“The trouble was, I had been inadequate all along, I simply hadn’t thought about it.” ~ Sylvia Plath, The Bell Jar
I woke up in the evening feeling as though I had been overthinking in my sleep. It’s a sickening feeling, to get up so uneasy, feeling like something is unresolved and you don’t even know what it is.
I wish I could drift through the days peacefully, just taking in what’s around me – the lights, the sounds, the colours – a sense of place.
Wake up in my room with the smell of the sheets, sound of the fan whirring softly, coolness of the air, slight dampness on my back, and gently crawl to my table to work through some more words, thinking puzzles.
Sit in the library, in cafes, not thinking too much about anything in particular. Smell the coffee, the wood tables, the density of words, and the lightness of thought.
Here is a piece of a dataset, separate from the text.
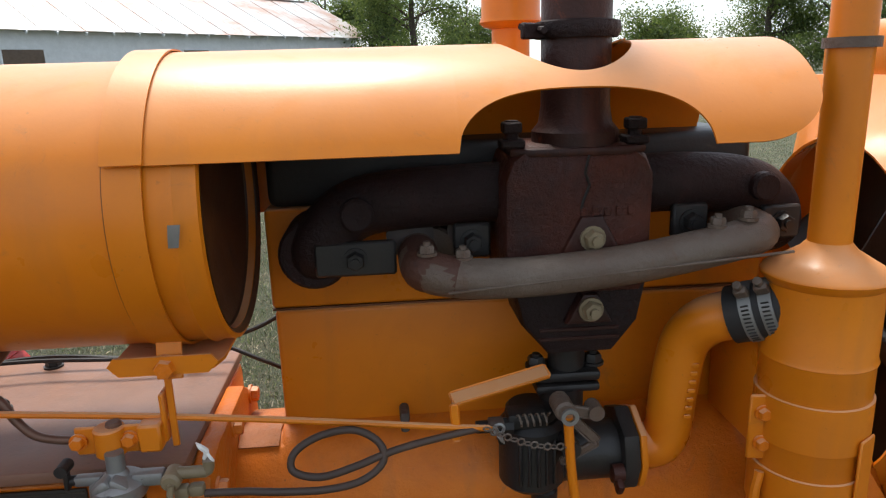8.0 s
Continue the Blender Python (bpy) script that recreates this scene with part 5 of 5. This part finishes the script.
# ---- name plate ----
PLATE_AT = T(0.006, -0.001, 0.003)
plate = part("name_plate", B(slab([(1.790, 1.001), (1.789, 1.073), (1.928, 1.071), (1.928, 1.003)], 1.4655, 1.4695, "y", None, 0.0008)), PLATE, tractor, "tarnished dark metal name plate with worn relief", PLATE_AT)
DULL = paint("dull_plate_relief", (0.065, 0.060, 0.046), (0.05, 0.045, 0.036), 0.42, (0.04, 0.035, 0.03), 0.4, 0.2)
part("relief_edge", B(span(1.795, 1.923, 1.4648, 1.4660, 1.066, 1.0672, 0), span(1.795, 1.923, 1.4648, 1.4660, 1.0062, 1.0074, 0)), DULL, plate)
for x0, x1, z0, z1 in ((1.822, 1.852, 1.044, 1.050), (1.856, 1.878, 1.044, 1.050), (1.884, 1.902, 1.044, 1.050), (1.812, 1.905, 1.0265, 1.029), (1.815, 1.86, 1.0215, 1.0245), (1.865, 1.905, 1.0215, 1.0245), (1.84, 1.866, 1.011, 1.0155), (1.872, 1.915, 1.011, 1.0155)):
    part("bar", B(span(x0, x1, 1.4648, 1.4660, z0, z1, 0)), DULL, plate)
for x in (1.820, 1.862, 1.898):
    part("relief", B(slab([(x, 1.032), (x + 0.004, 1.041), (x + 0.008, 1.035), (x + 0.012, 1.041), (x + 0.016, 1.032)], 1.4648, 1.4660, "y"), slab([(x - 0.006, 1.054), (x + 0.001, 1.062), (x + 0.008, 1.054), (x + 0.015, 1.062), (x + 0.022, 1.054)], 1.4648, 1.466, "y")), DULL, plate)
for x, z in ((1.794, 1.0065), (1.924, 1.007), (1.794, 1.068), (1.924, 1.067)):
    part("pin", B(cyl(0.0022, 1.4640, 1.4660, "y", T(x, 0, z), 8)), DULL, plate)

# ---- steering gear and levers on the gear case ----
ped = part("steering_pedestal", B(slab([(1.065, 1.622), (1.27, 1.672), (1.285, 1.70), (1.28, 1.80), (0.98, 1.80), (0.985, 1.66)], 1.064, 1.118, "z", None, 0.008),
                                  tube([(1.235, 1.70, 1.098), (1.18, 1.70, 1.125), (1.10, 1.69, 1.163), (0.93, 1.68, 1.243), (0.45, 1.66, 1.48)], [0.062, 0.054, 0.046, 0.044, 0.038], 22, 5)), SUNDUSTCAST, tractor, "orange steering column pedestal")
d = Vector((0.18, 0, -0.084)).normalized()
c0 = Vector((1.016, 1.69, 1.202))
part("collar", B(tube([c0 - d * 0.012, c0 + d * 0.012], 0.056, 26, 0)), CAST, ped)
bolt(ped, 1.108, 1.65, 1.223, "z")
for x, y in ((1.090, 1.648), (1.225, 1.695), (1.02, 1.70)):
    bolt(ped, x, y, 1.118, "z", None, x * 400)
lever = part("gear_lever", B(cyl(0.068, 1.064, 1.092, "z", T(1.005, 1.585, 0), 32, 0.005), tube([(0.995, 1.585, 1.15), (0.965, 1.59, 1.23), (0.92, 1.60, 1.34), (0.90, 1.60, 1.5)], 0.010, 12, 4)), CAST, tractor, "orange gear lever with a torn black boot")
part("boot", B(tube([(1.006, 1.585, 1.090), (1.004, 1.585, 1.100), (1.000, 1.585, 1.112), (0.996, 1.586, 1.128), (0.988, 1.587, 1.150), (0.980, 1.588, 1.172)], [0.046, 0.040, 0.026, 0.019, 0.020, 0.017], 14, 5), lathe([(0.030, 1.104), (0.037, 1.109), (0.030, 1.114)], "z", T(1.003, 1.583, 0) @ rot(0, "X"), 18), lathe([(0.020, 1.124), (0.025, 1.129), (0.019, 1.135)], "z", T(0.995, 1.586, 0), 16)), RUBBER, lever, "torn black rubber boot")
for k in range(3):
    a = radians(30 + 120 * k)
    bolt(lever, 1.005 + 0.055 * math.cos(a), 1.585 + 0.055 * math.sin(a), 1.092, "z", BOLT_S)
ped.matrix_basis = T(0.062, 0, 0)
lever.matrix_basis = T(0.060, 0.006, 0)
part("brake_quadrant", B(slab([(0.70, 1.05), (0.74, 1.20), (0.80, 1.30), (0.90, 1.14), (0.93, 1.06)], 1.66, 1.672, "y", None, 0.003), cyl(0.048, 1.63, 1.66, "y", T(0.83, 0, 1.105), 28, 0.004), cyl(0.012, 1.61, 1.63, "y", T(0.825, 0, 1.10), 10)), CAST, tractor, "orange lever quadrant")
part("shift_rod", B(tube([(0.848, 1.600, 1.164), (1.155, 1.585, 1.167), (1.461, 1.56, 1.175)], 0.0055, 10, 3)), ORANGE, tractor)
part("grease_fitting", B(cyl(0.008, 1.085, 1.085 + 0.035, "z", T(1.075, 1.55, 0) @ rot(0, "X"), 10)), ZINC, tractor)

# ---- hitch bars under the gear case ----
hitch = part("drawbar", B(box((0.062, 0.66, 0.018), T(1.30, 1.57, 0.452), 0.003, 1), box((0.62, 0.055, 0.016), T(1.02, 1.325, 0.442), 0.003, 1), box((0.03, 0.03, 0.15), T(1.30, 1.62, 0.52), 0.004, 1)), CAST, tractor, "orange perforated drawbar under the axle")
for y in (1.265, 1.30):
    part("hole", B(cyl(0.009, 0.4612, 0.4622, "z", T(1.30, y, 0), 12)), BLACK, hitch)
bolt(hitch, 1.30, 1.335, 0.461, "z")
for x in (0.82, 0.90):
    part("hole", B(cyl(0.009, 0.4502, 0.4512, "z", T(x, 1.325, 0), 12)), BLACK, hitch)
for x, z in ((1.38, 0.845), (1.30, 0.86)):
    bolt(gear, x, 1.456, z, "-y")

# ---- a long red box beyond the gear case ----
red_box = part("toolbox", B(span(0.70, 1.440, 2.000, 2.085, 0.955, 1.128, 0.005)), RED, tractor, "long red sheet-metal box beside the far mudguard")
part("lid", B(span(0.695, 1.446, 1.994, 2.090, 1.1285, 1.140, 0.003)), RED, red_box)

# ---- filler pipe behind the hood ----
part("filler_pipe", B(lathe([(0, 1.47), (0.028, 1.47), (0.028, 1.600), (0.040, 1.604), (0.046, 1.610), (0.043, 1.618), (0.043, 1.70), (0, 1.70)], "z", T(2.503, 1.76, 0), 28)), ORANGE, tractor, "orange breather pipe behind the hood")

# ---- what stands behind: barn, trees, picnic table ----
SIDING = paint("weathered_white_siding", (0.62, 0.64, 0.66), (0.54, 0.56, 0.58), 0.7, (0.4, 0.4, 0.4), 0.25, 0.3)
k = Mat("rusty_metal_roof", 0.5)
k.co = k.t.nodes.new("ShaderNodeNewGeometry").outputs["Position"]
k.colour(k.mix(k.ramp(k.noise(0.55, 8, 0.7, 0.5), (0.42, 0.0), (0.62, 0.85)), k.mix(k.noise(4, 5), (0.50, 0.50, 0.50), (0.36, 0.37, 0.38)), (0.34, 0.20, 0.15)))
k.b.inputs["Metallic"].default_value = 0.25
ROOFMETAL = k.m
BROWN = paint("brown_board", (0.12, 0.085, 0.06), (0.09, 0.065, 0.05), 0.7)
LEAF = Mat("tree_leaves", 0.6)
LEAF.colour(LEAF.ramp(LEAF.island(), (0.0, (0.030, 0.052, 0.018)), (0.5, (0.055, 0.085, 0.026)), (1.0, (0.11, 0.14, 0.040))))
shine = LEAF.t.nodes.new("ShaderNodeBsdfTranslucent")
LEAF.link(LEAF.ramp(LEAF.island(), (0.0, (0.10, 0.17, 0.03)), (1.0, (0.26, 0.32, 0.07))), shine.inputs["Color"])
both = LEAF.t.nodes.new("ShaderNodeMixShader")
both.inputs[0].default_value = 0.45
LEAF.link(LEAF.b.outputs[0], both.inputs[1])
LEAF.link(shine.outputs[0], both.inputs[2])
LEAF.link(both.outputs[0], LEAF.t.nodes["Material Output"].inputs["Surface"])
LEAF = LEAF.m
BARK = paint("bark", (0.085, 0.065, 0.05), (0.06, 0.047, 0.038), 0.9)


def barn():
    A, Bp = Vector((-29.9, 11.5, 0)), Vector((1.35, 45.2, 0))
    d = (Bp - A).normalized()
    n = Vector((-d.y, d.x, 0))                       # away from the camera
    L = (Bp - A).length
    m = Matrix((d, n, Vector((0, 0, 1)))).transposed().to_4x4()
    m.translation = A
    b = new("barn")
    b.matrix_basis = m
    tagged(b, "long white barn with a rusty metal roof", "barn")

    def p(name, bm, mat, label=""):
        ob = new(name, mesh_of(name, bm, mat))
        ob.parent = b
        return tagged(ob, label)
    wall = p("wall", B(span(0, L, 0.45, 0.60, 0, 3.75, 0), slab([(0.6, 0), (10.4, 0), (10.4, 3.75), (5.5, 6.0), (0.6, 3.75)], L - 0.15, L, "x"), slab([(0.6, 0), (10.4, 0), (10.4, 3.75), (5.5, 6.0), (0.6, 3.75)], 0, 0.15, "x"), span(0, L, 10.4, 10.55, 0, 3.75, 0)), SIDING, "weathered white board wall")
    for s0, s1 in ((25.9, 27.5), (34.0, 35.4), (17, 18.4)):
        w = new("window", mesh_of("window", B(span(s0, s1, 0.40, 0.455, 1.9, 2.85, 0.01)), BROWN))
        w.parent = b
        fr = new("frame", mesh_of("frame", B(span(s0 - 0.08, s0, 0.38, 0.455, 1.85, 2.9, 0.01), span(s1, s1 + 0.08, 0.38, 0.455, 1.85, 2.9, 0.01), span(s0 - 0.08, s1 + 0.08, 0.38, 0.455, 2.85, 2.92, 0.01)), SIDING))
        fr.parent = w
    one = mesh_of("roof_sheet", B(box((0.92, 6.2, 0.02), T(0.45, 0, 0) @ rot(24.6, "X"), 0), box((0.04, 6.2, 0.03), T(0, 0, 0.012) @ rot(24.6, "X"), 0)), ROOFMETAL)
    roof = p("roof", B(box((L + 1, 6.2, 0.03), T(L / 2, 8.2, 4.88) @ rot(-24.6, "X"), 0)), ROOFMETAL, "grey metal roof streaked with rust")
    for k in range(int(L / 0.9) + 2):                 # overlapping sheets, each with a raised seam
        o = new("roof_sheet", one)
        o.parent, o.location = roof, (-0.5 + 0.9 * k, 2.83, 4.88 + 0.012 * (k % 2))
    raf = mesh_of("rafter_tail", B(box((0.06, 0.62, 0.13), rot(24.6, "X"), 0)), SIDING)
    for k in range(int(L / 1.2)):
        o = new("rafter_tail", raf)
        o.parent, o.location = b, (0.4 + 1.2 * k, 0.22, 3.61)


barn()


def tree(x, y, h, r, seed, low):
    rng = random.Random(seed)
    t = thing("tree", (x, y, 0), "leafy green tree with low hanging foliage", "tree", "trees beyond the lawn")
    limbs = [tube([(0, 0, 0), (0.1, 0.05, h * 0.2), (-0.1, 0.1, h * 0.45), (0.1, 0, h * 0.8)], [0.34, 0.24, 0.18, 0.05], 10, 4)]
    tips = []
    for _ in range(26):
        z0 = rng.uniform(0.14, 0.7) * h
        a = rng.uniform(0, 2 * math.pi)
        ln = r * rng.uniform(0.5, 1.0) * (1.1 - 0.5 * z0 / h)
        e = Vector((math.cos(a) * ln, math.sin(a) * ln, z0 + rng.uniform(-0.10, 0.22) * h))
        e.z = max(e.z, low)
        limbs.append(tube([(0, 0, z0), e * 0.5 + Vector((0, 0, z0 * 0.5 + 0.3)), e], [0.09, 0.05, 0.015], 6, 4))
        tips += [Vector((0, 0, z0)).lerp(e, u) for u in (0.55, 0.8, 1.0)]
    tr = new("trunk", mesh_of("trunk", B(*limbs), BARK))
    tr.parent = t
    g = np.random.default_rng(seed)
    n = 26000
    pick = g.integers(0, len(tips), n)
    c = np.array([tuple(p) for p in tips])[pick] + g.normal(0, 1, (n, 3)) * np.array([0.62, 0.62, 0.48])
    c[:, 2] = np.maximum(c[:, 2], low * g.uniform(0.7, 1.1, n))
    u = g.normal(0, 1, (n, 3))
    u /= np.linalg.norm(u, axis=1)[:, None]
    v = np.cross(u, g.normal(0, 1, (n, 3)))
    v /= np.linalg.norm(v, axis=1)[:, None]
    s = g.uniform(0.05, 0.12, n)[:, None]
    P = np.stack([c - u * s, c + v * s * 0.55, c + u * s, c - v * s * 0.55], 1).reshape(-1, 3)
    me = bpy.data.meshes.new("crown")
    me.from_pydata(P.tolist(), [], np.arange(4 * n).reshape(-1, 4).tolist())
    me.materials.append(LEAF)
    cr = new("crown", me)
    cr.parent = t
    return t


for x, y, h, r, s, low in ((4.6, 46.0, 11.0, 4.2, 1, 0.9), (2.0, 52.0, 10.0, 3.6, 2, 1.2), (9.4, 58.0, 8.0, 2.8, 7, 1.0), (23.6, 52.0, 4.6, 1.8, 3, 0.8), (19.8, 46.0, 5.4, 2.3, 4, 0.8), (29.0, 48.0, 10.0, 4.2, 5, 0.8), (31.5, 44.0, 10.0, 4.2, 6, 0.8), (-1.5, 56.0, 9.0, 3.4, 8, 1.0)):
    tree(x, y, h, r, s, low)


def picnic_table():
    GREY = paint("weathered_grey_wood", (0.30, 0.31, 0.32), (0.22, 0.22, 0.22), 0.8)
    t = thing("picnic_table", (0.9, 12.2, 0), "weathered grey wooden picnic table on the lawn", "table")
    t.rotation_euler.z = 0.5
    for k in range(5):
        o = new("board", mesh_of("board", B(box((1.8, 0.14, 0.035), T(0, -0.30 + 0.15 * k, 0.74), 0.004, 1)), GREY))
        o.parent = t
    for s in (-0.72, 0.72):
        o = new("bench", mesh_of("bench", B(box((1.8, 0.25, 0.035), T(0, s, 0.44), 0.004, 1)), GREY))
        o.parent = t
    for x in (-0.65, 0.65):
        o = new("leg_frame", mesh_of("leg_frame", B(bar_between((x, -0.55, 0), (x, -0.2, 0.73), 0.09, 0.04, (1, 0, 0)), bar_between((x, 0.55, 0), (x, 0.2, 0.73), 0.09, 0.04, (1, 0, 0)), box((0.04, 1.6, 0.09), T(x, 0, 0.40), 0.003, 1)), GREY))
        o.parent = t


picnic_table()


# ---- a torn root hanging from the muddy rim ----
wheel_root = B(tube([(0.908, 0.604, 1.186), (0.912, 0.597, 1.165), (0.93, 0.594, 1.148), (0.936, 0.595, 1.122), (0.955, 0.594, 1.105), (0.958, 0.596, 1.084)], [0.0014, 0.0012, 0.0011, 0.0010, 0.0008, 0.0005], 6, 6))
part("root", wheel_root, STRAW, tractor, "thin dry root hanging from the rim")

for x, z in ((1.315, 0.985), (1.335, 0.978), (1.352, 0.982)):
    part("cast_mark", B(box((0.012, 0.006, 0.012), T(x, 1.4535, z) @ rot(x * 900, "Y"), 0.002, 1)), CAST, gear)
Satisfy myself with a drink and a task.
Walk through the airport, big-bellied planes moving slowly amongst blinking lights outside, think of the way it feels to be gazing out from behind one of those little oval windows, huddling in a blanket, everything vibrating.
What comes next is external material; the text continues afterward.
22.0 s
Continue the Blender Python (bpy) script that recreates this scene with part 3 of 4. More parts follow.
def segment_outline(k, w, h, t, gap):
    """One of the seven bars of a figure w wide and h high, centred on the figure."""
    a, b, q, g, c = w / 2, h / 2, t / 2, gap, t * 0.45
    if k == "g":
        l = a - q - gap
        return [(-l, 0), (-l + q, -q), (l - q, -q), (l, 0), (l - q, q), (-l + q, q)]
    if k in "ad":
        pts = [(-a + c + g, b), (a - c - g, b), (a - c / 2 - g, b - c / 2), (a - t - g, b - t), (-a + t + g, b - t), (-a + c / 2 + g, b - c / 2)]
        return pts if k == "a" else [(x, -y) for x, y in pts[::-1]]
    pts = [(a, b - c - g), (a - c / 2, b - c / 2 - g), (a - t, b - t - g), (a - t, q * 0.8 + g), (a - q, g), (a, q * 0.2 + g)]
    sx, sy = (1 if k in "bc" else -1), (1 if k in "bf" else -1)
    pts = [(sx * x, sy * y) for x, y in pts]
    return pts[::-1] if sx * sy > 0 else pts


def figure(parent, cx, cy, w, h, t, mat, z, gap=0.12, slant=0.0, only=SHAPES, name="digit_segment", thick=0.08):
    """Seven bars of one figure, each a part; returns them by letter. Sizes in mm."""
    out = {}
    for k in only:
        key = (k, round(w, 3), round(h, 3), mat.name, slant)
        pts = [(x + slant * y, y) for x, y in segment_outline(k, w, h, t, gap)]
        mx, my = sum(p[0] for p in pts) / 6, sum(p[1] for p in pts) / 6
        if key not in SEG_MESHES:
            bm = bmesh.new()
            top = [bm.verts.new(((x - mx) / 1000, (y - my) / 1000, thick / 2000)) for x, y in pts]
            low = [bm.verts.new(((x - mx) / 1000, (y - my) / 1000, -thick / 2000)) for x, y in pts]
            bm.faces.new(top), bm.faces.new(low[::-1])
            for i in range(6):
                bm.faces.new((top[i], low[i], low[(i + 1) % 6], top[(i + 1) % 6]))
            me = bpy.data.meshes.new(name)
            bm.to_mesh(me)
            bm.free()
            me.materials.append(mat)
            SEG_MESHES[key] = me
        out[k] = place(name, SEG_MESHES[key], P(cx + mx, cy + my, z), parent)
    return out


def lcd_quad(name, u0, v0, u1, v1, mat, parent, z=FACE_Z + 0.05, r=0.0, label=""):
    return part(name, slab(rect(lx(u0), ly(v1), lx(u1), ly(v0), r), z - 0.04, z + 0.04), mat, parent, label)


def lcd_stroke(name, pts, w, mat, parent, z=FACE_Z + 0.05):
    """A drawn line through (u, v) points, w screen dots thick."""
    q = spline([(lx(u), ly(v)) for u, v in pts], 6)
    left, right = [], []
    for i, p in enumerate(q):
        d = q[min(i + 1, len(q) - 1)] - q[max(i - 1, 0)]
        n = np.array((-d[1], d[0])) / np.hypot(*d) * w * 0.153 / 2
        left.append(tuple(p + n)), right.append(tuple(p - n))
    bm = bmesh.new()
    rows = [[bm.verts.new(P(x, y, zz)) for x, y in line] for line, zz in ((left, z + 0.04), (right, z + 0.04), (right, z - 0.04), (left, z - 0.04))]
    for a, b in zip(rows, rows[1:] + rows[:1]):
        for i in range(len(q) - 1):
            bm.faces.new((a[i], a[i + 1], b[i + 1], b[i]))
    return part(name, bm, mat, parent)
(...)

I could probably use more calm spaces now – both outside and inside myself. I keep twisting my mind over, through anxious moments and overexcited moments, trying to find a suitable state of being that I can settle in. I’m no longer sure if it’s my agitation that is the real problem or it’s my overthinking about the agitation that’s the real problem. What is a good day supposed to look like? I ask myself. What can I do to stop myself slipping into these flights of fancy, or falling into cycles of rumination? Is work an answer? Is creation an answer? Is focus an answer? Being with friends? Being present? I feel sick from running through the same thought process over and over again.
We’ve been through this before, haven’t we? At every stage in the process, I get myself tangled in thought. I make problems that are really non-problems seem so much bigger than they are. Really if I just keep moving forward, all these obstacles will probably reveal themselves to be nothing more than mist in the air. But sometimes the hardest step to take is a step back.